INSTRUCTIONS FOR THE TASK: Write out the listing below in full and exactly, leaving out every picture.

SOURCE MATERIAL:
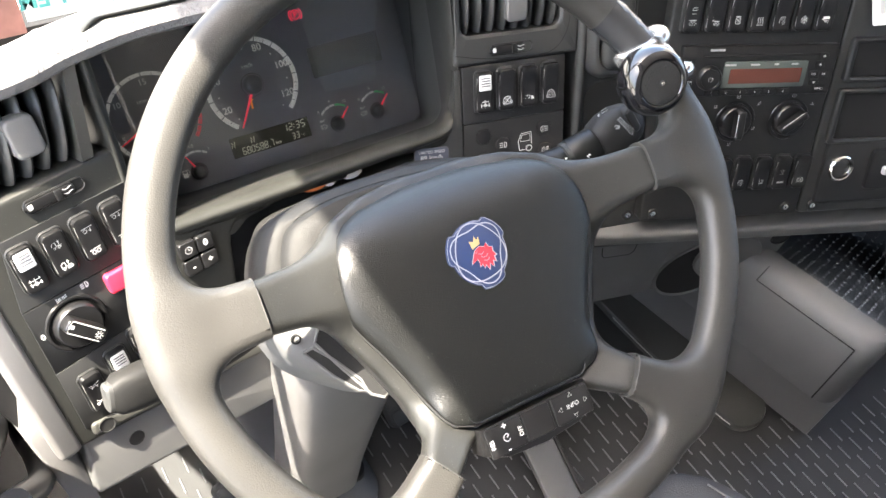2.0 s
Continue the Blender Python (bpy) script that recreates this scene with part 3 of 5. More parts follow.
stroke(bm, [(-0.0080, -0.0275), (-0.0055, -0.0195), (0.0045, -0.0187), (0.0048, -0.0275)], 0.0008, 0.0, closed=True)
stroke(bm, circle(0.0038, -0.0372, 0.0036), 0.0011, 0.0, closed=True)
part("cab_sign", bm, W, dash_mid, "white printed lorry cab sign")

# ---- radio stack ----
stack = thing("centre_stack", STACK, "black centre stack angled to the driver", "dashboard panel", kind="structure")
part("stack_plate", slab(0.226, 0.345, 0.02, 0.006, 0.003, -0.037, 0.0275, -0.022), M_PLATE, stack, "black plate that carries radio and switches")
part("wing_plate", slab(0.36, 0.345, 0.02, 0.006, 0.003, 0.259, 0.0275, -0.024), M_DASH, stack, "dark plate with open shelves")
radio = thing("radio", STACK @ pose(-0.031, 0.059, 0), "black car radio with an amber display", "radio")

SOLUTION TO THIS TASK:
2.0 s
Continue the Blender Python (bpy) script that recreates this scene with part 3 of 5. More parts follow.
stroke(bm, [(-0.0080, -0.0275), (-0.0055, -0.0195), (0.0045, -0.0187), (0.0048, -0.0275)], 0.0008, 0.0, closed=True)
stroke(bm, circle(0.0038, -0.0372, 0.0036), 0.0011, 0.0, closed=True)
part("cab_sign", bm, W, dash_mid, "white printed lorry cab sign")

# ---- radio stack ----
stack = thing("centre_stack", STACK, "black centre stack angled to the driver", "dashboard panel", kind="structure")
part("stack_plate", slab(0.226, 0.345, 0.02, 0.006, 0.003, -0.037, 0.0275, -0.022), M_PLATE, stack, "black plate that carries radio and switches")
part("wing_plate", slab(0.36, 0.345, 0.02, 0.006, 0.003, 0.259, 0.0275, -0.024), M_DASH, stack, "dark plate with open shelves")
radio = thing("radio", STACK @ pose(-0.031, 0.059, 0), "black car radio with an amber display", "radio")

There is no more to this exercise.